Le principe de l'art dans la cité est pourtant admis pour toutes époques... sauf paradoxalement pour la nôtre ! On a des églises 16ème qui jouxtent des églises médiévales, des palais renaissance à côté de palais XVIIIème, des places XXème bordées de monuments plus anciens, remaniées, mais dès lors qu'on assiste à l'événement du neuf dans du vieux, on crie très fort !! il faut laisser du temps au temps et les facheux sont oubliés, voire sont parfois les premiers à admirer le résultat.
J'aime ta série de reflets, on t'aperçoit un peu par-ci par-là, et les lecteurs sur le bancs sont charmants.

Marie-Josée a dit…

Tu sais que tu me fais un grand plaisir?
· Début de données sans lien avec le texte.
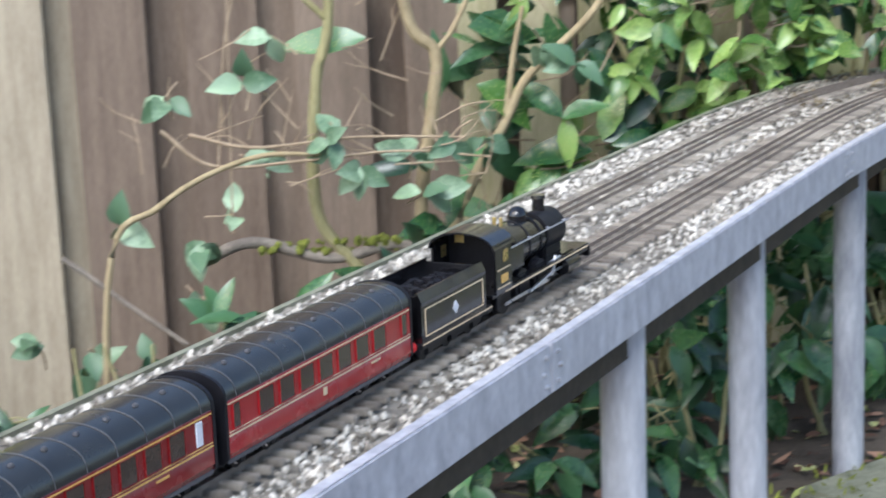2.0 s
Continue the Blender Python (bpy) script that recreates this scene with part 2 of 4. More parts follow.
# ---- the line of the railway ----
DECK_Z, GROUND_Z = 0.80, 0.20
LINE = curve_points([(0.40, -6.0, 0), (0.40, -3.0, 0), (0.40, -1.0, 0), (0.40, 0.2, 0), (0.40, 0.9, 0), (0.412, 1.25, 0), (0.455, 1.50, 0), (0.555, 1.74, 0), (0.70, 1.93, 0), (0.86, 2.08, 0), (1.08, 2.26, 0), (1.36, 2.46, 0), (1.70, 2.67, 0), (2.10, 2.87, 0), (2.6, 3.05, 0), (3.2, 3.2, 0), (4.0, 3.32, 0), (5.0, 3.4, 0)], 40)
ARC = [0.0]
for p, q in zip(LINE, LINE[1:]):
    ARC.append(ARC[-1] + (q - p).length)
ARC = np.array(ARC) - 6.0  # so that on the straight the distance equals y


def on_line(s, side=0.0, z=0.0):
    """A place on the railway s metres along it, side metres to its right, and its heading."""
    xs, ys = [q.x for q in LINE], [q.y for q in LINE]
    at = lambda v: Vector((np.interp(v, ARC, xs), np.interp(v, ARC, ys), 0))  # noqa: E731
    ahead = (at(s + 0.02) - at(s - 0.02)).normalized()
    right = Vector((ahead.y, -ahead.x, 0))
    return at(s) + right * side + Vector((0, 0, z)), ahead


def heading(ahead):
    return math.atan2(-ahead.x, ahead.y)


def strip(bm, s0, s1, side0, side1, z0, z1, step=0.03):
    """A bar of rectangular section that follows the line."""
    n = max(2, int((s1 - s0) / step))
    rows = []
    for i in range(n + 1):
        s = s0 + (s1 - s0) * i / n
        rows.append([bm.verts.new(on_line(s, a, b)[0]) for a, b in ((side0, z0), (side1, z0), (side1, z1), (side0, z1))])
    for a, b in zip(rows, rows[1:]):
        for j in range(4):
            bm.faces.new((a[j], b[j], b[(j + 1) % 4], a[(j + 1) % 4]))
    bm.faces.new(rows[0])
    bm.faces.new(rows[-1][::-1])
    bmesh.ops.recalc_face_normals(bm, faces=bm.faces)


FENCE_A, FENCE_D = Vector((0.27, 1.94, 0)), Vector((0.862, 0.507, 0))
FENCE_N = Vector((-FENCE_D.y, FENCE_D.x, 0))
FENCE_TURN = math.atan2(FENCE_D.y, FENCE_D.x)


def ground_at(x, y):
    """The height of the soil; it falls away behind the straight, towards the old fence."""
    if abs(x) > 4 or abs(y) > 4:
        return GROUND_Z
    v = Vector((x, y, 0)) - FENCE_A
    ease = lambda u: (lambda w: w * w * (3 - 2 * w))(min(1, max(0, u)))  # noqa: E731
    dip = 0.5 * ease((-1.15 - v @ FENCE_D) / 0.4) * ease((v @ FENCE_N + 1.35) / 0.5) * ease((3.9 - max(abs(x), abs(y))) / 0.4)
    return GROUND_Z + 0.035 * noise.noise((x * 1.7, y * 1.7, 0)) + 0.018 * noise.noise((x * 7, y * 7, 3)) - dip


# ---- ground ----
def ground():
    bm = bmesh.new()
    xs = sorted(set([-400, -60, -20, -8] + [-4 + 0.08 * i for i in range(101)] + [8, 20, 60, 400]))
    ys = sorted(set([-400, -60, -20, -8] + [-4 + 0.08 * i for i in range(101)] + [8, 20, 60, 400]))
    grid = {}
    for i, x in enumerate(xs):
        for j, y in enumerate(ys):
            grid[i, j] = bm.verts.new((x, y, ground_at(x, y)))
    for i in range(len(xs) - 1):
        for j in range(len(ys) - 1):
            bm.faces.new((grid[i, j], grid[i + 1, j], grid[i + 1, j + 1], grid[i, j + 1]))
    ob = part("ground", bm, SOIL)
    smooth(ob, 180)
    tagged(ob, "dark bare garden soil strewn with leaves", "ground", kind="structure")


ground()

# ---- fence ----
PLANK_MESH = {}


def plank(kind, width, height, thick, mat):
    """A sawn plank, standing on its base, slightly bevelled; alike planks share a mesh."""
    key = (kind, width, height, mat.name)
    if key not in PLANK_MESH:
        bm = bmesh.new()
        box(bm, (width, thick, height), (0, 0, height / 2), 0.003)
        me = bpy.data.meshes.new(kind)
        bm.to_mesh(me)
        bm.free()
        me.materials.append(mat)
        PLANK_MESH[key] = me
    return new(kind, PLANK_MESH[key])


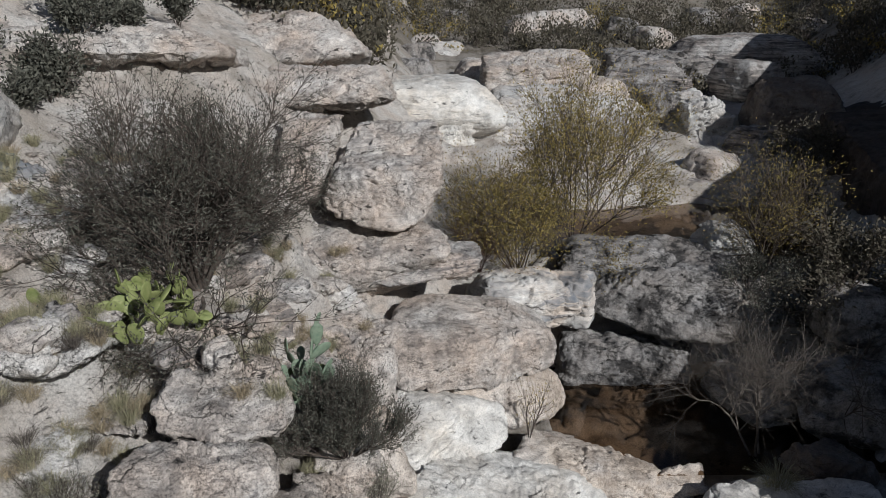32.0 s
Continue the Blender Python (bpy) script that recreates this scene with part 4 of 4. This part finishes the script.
def blades(rnd, n, height, spread, width, droop, wild=0.5, base=0.05):
    """Tapered grass blades in two bends, as quads."""
    v, f = [], []
    for _ in range(n):
        a = rnd.uniform(0, 2 * math.pi)
        out = Vector((math.cos(a), math.sin(a), 0))
        root = out * base * rnd.random()
        h = height * rnd.uniform(0.5, 1.1)
        lean = spread * rnd.uniform(0.1, 1.0)
        side = Vector((-out.y, out.x, 0)) * width / 2
        side.rotate(Euler((0, 0, rnd.uniform(-1.2, 1.2))))
        mid = root + out * lean * 0.42 + Vector((rnd.uniform(-1, 1), rnd.uniform(-1, 1), 0)) * wild * 0.08 * h + Vector((0, 0, h * 0.62))
        tip = root + out * lean + Vector((rnd.uniform(-1, 1), rnd.uniform(-1, 1), 0)) * wild * 0.2 * h + Vector((0, 0, h * (1 - droop * rnd.random())))
        i = len(v)
        v += [root - side, root + side, mid + side * 0.75, mid - side * 0.75, tip + side * 0.2, tip - side * 0.2]
        f += [(i, i + 1, i + 2, i + 3), (i + 3, i + 2, i + 4, i + 5)]
    return v, f


TUFTS = {}


def tuft(x, y, h, r, mat, label, n=120, kind=0, droop=0.5, width=0.0042, name="grass_tuft", z=None, group="grass tufts", wild=1.0):
    key = (h, r, mat.name, n, kind, droop, width)
    if key not in TUFTS:
        v, f = blades(random.Random(kind * 7 + n), int(n * 1.7), h, r, width, droop, wild, 0.25 * r + 0.02)
        TUFTS[key] = mesh_of(name, [p[:] for p in v], f, mat, False)
    ob = new(name, TUFTS[key])
    ob.location = (x, y, (rest(x, y) if z is None else z) - 0.015)
    ob.rotation_euler = (0, 0, (x * 37.7 + y * 91.3) % 6.28)
    return tagged(ob, label, "grass", group)


def branches(rnd, start, aim, length, radius, depth, split, spread, out, tips, bend=0.25, up=0.15):
    """Grow a branch as short tapered pieces; its tips are where the leaves go."""
    p, d, n = start.copy(), aim.normalized(), 4
    for i in range(n):
        d = (d + Vector((rnd.gauss(0, 1), rnd.gauss(0, 1), rnd.gauss(0, 1))) * bend * 0.4 + Vector((0, 0, up * 0.3))).normalized()
        q = p + d * length / n
        out.append((p.copy(), q.copy(), radius * (1 - 0.55 * i / n), radius * (1 - 0.55 * (i + 1) / n)))
        if depth == 0:
            tips.append((q.copy(), d.copy()))
        elif i >= 1:
            for _ in range(split if i > 1 else max(1, split - 1)):
                side = Vector((rnd.gauss(0, 1), rnd.gauss(0, 1), rnd.gauss(0, 1)))
                branches(rnd, q, d + side.normalized() * spread, length * rnd.uniform(0.45, 0.75), radius * 0.45, depth - 1, split, spread, out, tips, bend, up)
        p = q


def tube_mesh(name, segments, mat, sides=4):
    n = len(segments)
    p = np.array([g[0][:] for g in segments])
    q = np.array([g[1][:] for g in segments])
    d = q - p
    d /= np.maximum(np.linalg.norm(d, axis=1), 1e-9)[:, None]
    ref = np.where(np.abs(d[:, 2:3]) < 0.8, np.array((0.0, 0.0, 1.0)), np.array((1.0, 0.0, 0.0)))
    a = np.cross(d, ref)
    a /= np.linalg.norm(a, axis=1)[:, None]
    b = np.cross(d, a)
    rings = []
    for c, k in ((p, 2), (q, 3)):
        r = np.array([g[k] for g in segments])[:, None]
        for j in range(sides):
            t = 2 * math.pi * j / sides
            rings.append(c + (a * math.cos(t) + b * math.sin(t)) * r)
    v = np.stack(rings, 1).reshape(-1, 3)
    base = np.arange(n)[:, None, None] * 2 * sides
    f = np.array([(j, (j + 1) % sides, sides + (j + 1) % sides, sides + j) for j in range(sides)])[None]
    return mesh_of(name, v, (base + f).reshape(-1, 4), mat)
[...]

Les jardins du Palais-Royal sont mon coin préféré de Paris et tu me les as fait découvrir sous un angle inédit, pour moi, à travers les vitrines.

Quant à la juxtaposition du moderne et de l'ancien!!! C'est tellement Montréal qui s'est développée et se développe encore de façon totalement anarchique que j'ai l'habitude et ne me formalise plus de grand'chose...

Bonne semaine à toi et salutations à Colette et à Cocteau lorsque tu repasseras dans «mes» jardins!

Danielle a dit…

Tu as raison Michelaise, il faut laisser du temps au temps, mais quelque fois ça prend vraiment beaucoup de temps :-)))

On me voit, je voulais éviter ça, mais...

Grosses bises chère Michelaise.

Danielle a dit…

Alors-là je suis bien contente si le Palais Royal est ton endroit préféré, car moi aussi j'aime beaucoup ce lieu, il faut juste choisir sa saison pour ne pas être débordé par le nombre...

Je ne manquerais pas de dire bonjour à tout le monde en y revenant...

Promis !

je t'embrasse fort Marie-Josée.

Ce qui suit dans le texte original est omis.